27. CL-52                               28. Sources

All Variant Files

19 thoughts on “B-47 Versions

    • Maj. Rayfield; Our records show B-47 52-154 (52-0154) was one of the 35 EB-47L aircraft and was stationed at Lincoln AFB (307th BW) and may also have been at Lockbourn AFB (301st BW) as well. I’m sure some of our members may have flew it, I know one of our members worked on it at Lincoln. Check this URL: http://www.aero-web.org/specs/boeing/eb-47l.htm

  1. My Form 5 indicates that I flew in this B-47E on a training mission at McConnell AFB. Ks.. The date was 24 Aug 1960. The IP was Capt.

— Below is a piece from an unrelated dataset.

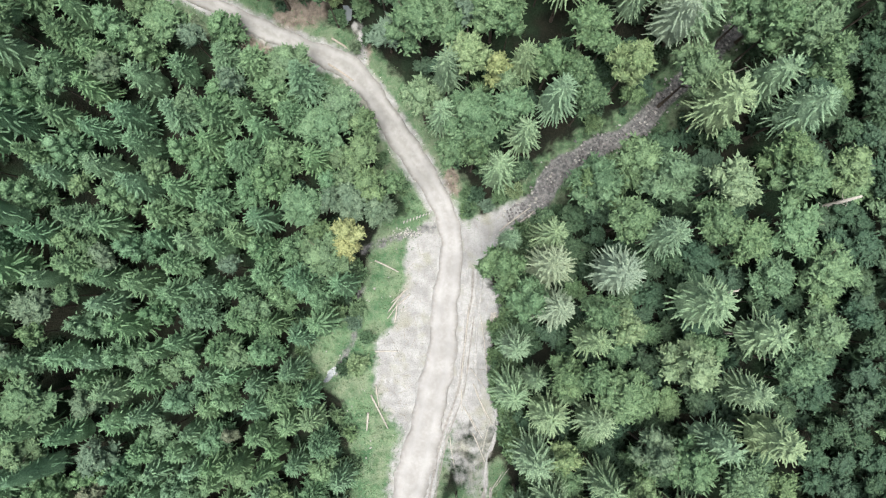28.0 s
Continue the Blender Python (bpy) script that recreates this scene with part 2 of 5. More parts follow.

Wyman.

  2. Nice read, I just passed this onto a colleague who was doing some research on that. And he just bought me lunch since I found it for him smile Therefore let me rephrase that: Thanks for lunch! “By nature, men are nearly alike by practice, they get to be wide apart.” by Confucius.

  3. How many B-47Es were assigned to a combat ready wing during the 50-60s? I realize some would be out of commission due to scheduled or unscheduled maintainence, but about how many total were assigned to a Wing? Thanks.

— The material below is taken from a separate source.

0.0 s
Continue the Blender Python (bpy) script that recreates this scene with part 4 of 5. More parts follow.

    • Hugh; In 1953-1958 period there was normally 15 B-47′s assigned to each squadron in a wing, there being at that time 3 B-47 squadrons in each wing making normally 45 B-47′s in a wing. At times there may have been 2-3 more or less due to major modifications requirements but 45 was the normal. There was normally 2 wings at most SAC bases making 90 B-47 at a normal operational base. Added to this was a Air Refueling Squadron in each wing normally consisting of 15 KC-97s making some bases having 120 aircraft assigned making a very crowded parking ramp. After that period of time there was an extra squadron added to some wings and an additional number of B-47′s assigned, at times making up to 70 B-47s in a wing. Normally at this time there was only one wing at each base and they were called super wings. Some B-47 wings by that time were being converted into B-52 wings as the B-47 was being phased out.

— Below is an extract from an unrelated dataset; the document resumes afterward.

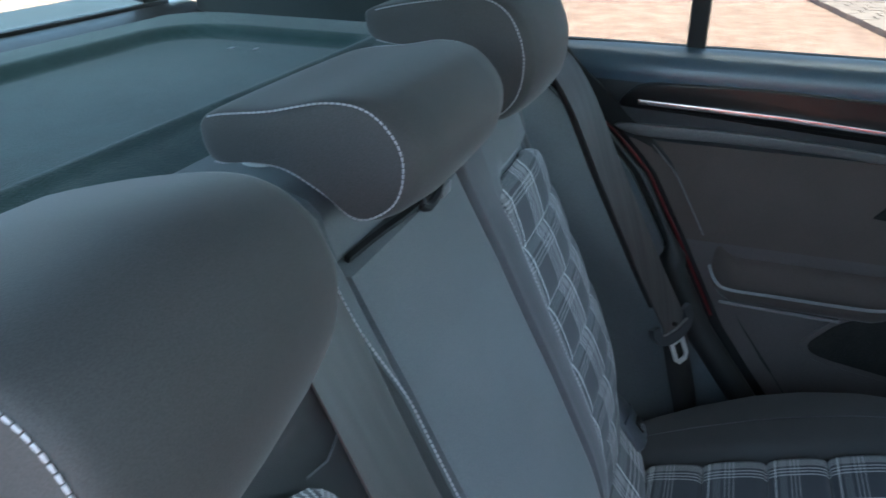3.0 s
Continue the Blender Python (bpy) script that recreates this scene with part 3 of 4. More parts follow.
def belt_tongue(parent, at, along, across, metal, size=0.82):
    """Plastic slot bar with a metal tongue."""
    o, d, w = np.array(at, float), np.array(along, float), np.array(across, float)
    d /= np.linalg.norm(d)
    w -= d * (w @ d)
    w /= np.linalg.norm(w)
    h = np.cross(d, w)

    def P(a, b, c):
        return tuple(o + (w * a + d * b + h * c) * size)

    arm = smooth_loop([P(-0.033, -0.016, 0), P(-0.034, -0.006, 0), P(-0.028, 0.006, 0.001), P(-0.012, 0.012, 0.002), P(0.012, 0.012, 0.002), P(0.028, 0.006, 0.001), P(0.034, -0.006, 0), P(0.033, -0.016, 0)], 6, False)
    body = part("slot_bar", sweep(arm, lambda i, p, d2: np.cross(d2, h), 0.0145, 0.009), SLOTBAR, parent, "grey plastic slot bar")
    part("slot_edge", sweep([P(-0.026, -0.001, 0.005), P(0, 0.002, 0.006), P(0.026, -0.001, 0.005)], lambda i, p, d2: h, 0.004, 0.002), RAIL, body)
    part("stop_button", tube([P(0.0, -0.006, 0.004), P(0.0, -0.006, 0.008)], 0.0032, 12), BLACK, parent)
    ring = [P(a, b, 0) for a, b in ((-0.011, 0.012), (-0.011, 0.050), (-0.006, 0.056), (0.006, 0.056), (0.011, 0.050), (0.011, 0.012))]
    part("tongue", sweep(ring, lambda i, p, d2: np.cross(d2, h), 0.0070, 0.003), metal, parent, "bright metal tongue")
    part("tongue_plate", sweep([P(0, 0.008, 0), P(0, 0.027, 0)], lambda i, p, d2: w, 0.020, 0.003), metal, parent)


belt_tongue(belt, (-0.031, -0.136, 0.611), (0.57, -0.20, -0.80), (0.40, 0.91, 0.0), STEEL)


def buckle(at, twist, lean, label, deep=0.0185, size=1.0, group="seat belt buckles"):
    th = thing("belt_buckle", label, "seat belt buckle", group)
    m = pose(*at, 0, lean, twist) @ Matrix.Scale(size, 4)

    def put(bm, name, mat, parent, lab=""):
        bmesh.ops.transform(bm, matrix=m, verts=bm.verts)
        return part(name, bm, mat, parent, lab)

    prof = [(-0.018, -deep - 0.004), (0.018, -deep - 0.004), (0.0215, -deep - 0.0005), (0.0215, 0.010), (0.018, 0.0135), (-0.018, 0.0135), (-0.0215, 0.010), (-0.0215, -deep - 0.0005)]
    body = put(slab(smooth_loop(prof, 2), lambda a, b, h: (b * (0.80 + 0.20 * ease(h / 0.05)), a * (0.84 + 0.16 * ease(h / 0.05)), h - 0.058), 0.058, 0.0025), "housing", BLACK, th, "black plastic housing")
    put(slab([(-0.0175, -deep), (0.0175, -deep), (0.0175, 0.0055), (-0.0175, 0.0055)], lambda a, b, h: (b, a, h - 0.002 - 9 * (b + (deep - 0.0055) / 2) ** 2), 0.0055, 0.0022), "button", RED_BTN, body, "red release button")
    put(slab([(-0.018, 0.0075), (0.018, 0.0075), (0.018, 0.0105), (-0.018, 0.0105)], lambda a, b, h: (b, a, h), 0.0006, 0.0002), "slot", PIANO, body)
    return th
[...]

  4. Need help locating information associated with a little known B-47 used for atmospheric / weather research by Air Force Geophysical Research Directorate (AF Cambridge Research Laboratory – in Bedford Mass.) between 1953 and 1967 – for book project. Specifically its participation in hurricane research in 1960 and Project Stormfury (1965-67).
    This is not the NHRP WB-47B used by the weather bureau in 1956-58.
    Looking to connect with anybody involved with the GRD B-47 aircraft.

    David Reade
    P-3 Publications
    Nova Scotia
    Canada B0K1H0

    david@p-3publications.com

    • David; I have found the following and as far as I can find B-47B 51-2115 was the only designated GB-47B.
      I found this little bit of info. Was converted to WB-47B weather aircraft and used by Air Weather Service from Jun 1956, then to instructional air frame by Oct 1962 when re-designated GB-47B. Probably the most exotically painted Stratojet. On this site go to the “B-47 Versions” page and select item #8 WB-47B for a picture and small bit of information.

  5. Great website!
    I’m interested in the S/N’s of the two 306th BW B-47B’s that, on Oct. 15, 1952, flew the first deep penetration missions over Siberia, taking off from Eielson AFB.
    This is for a plastic modeling project.
    Thanks,
    Peter Zanella

  6. Picture nr 04 is labelled wrong. Airfraft 53-4299 is an RB-47H not an RB-47B. This aircraft was retired in the mid 1960s, delivered to the Salina , Kansas airport for display. In 1998-9 it was brought to the USAF Museum (Now known as the National Museum of the United States Air Force”) for restoration. After three years of restoration 299 replaced B-47 2280 inside the museum, in the Cold War Gallery. I was given unlimited access to photograph the restoration over those three years, and have about 300 photos of the process. (2280 sits on the restoration ramp at the museum)

    • Jack; We are well aware of the picture being an RB-47H, we just did not have a photo of an RB-47B and used that picture as a placeholder.

  7. While based at the Yuma Proving Grounds from 1963-1967 I was aware of a B-47 that sat for years in the hot sun near the main base but never flew that I am aware. Does anyone know why this aircraft was there and where it eventually ended up. Scrapped or in a museum somewhere??

  8. QUESTION: Why did almost none of the B-47E’s have a U.S. insignia (star and bar) on the rear of the fuselage? Did it have anything to do with the use of RATO?

    • K N Moll; That is a very good question about the Star & Bars decal on the fuselage. I have queried several people on this with no definitive answer. We have came to the conclusion it was not because or the RATO as we have pictures of B-47s on alert with the RATO rack installed and with the Star and Bars on the fuselage. If anyone does have the reason for this please let us know. Jim Diamond

      • Hi Jim,
        I believe it was an anti flash/radiation measure.
        Think the Star and Bars were discontinued on B-47B/E’s when their undersides were painted anti radiation white – late’55/early’56?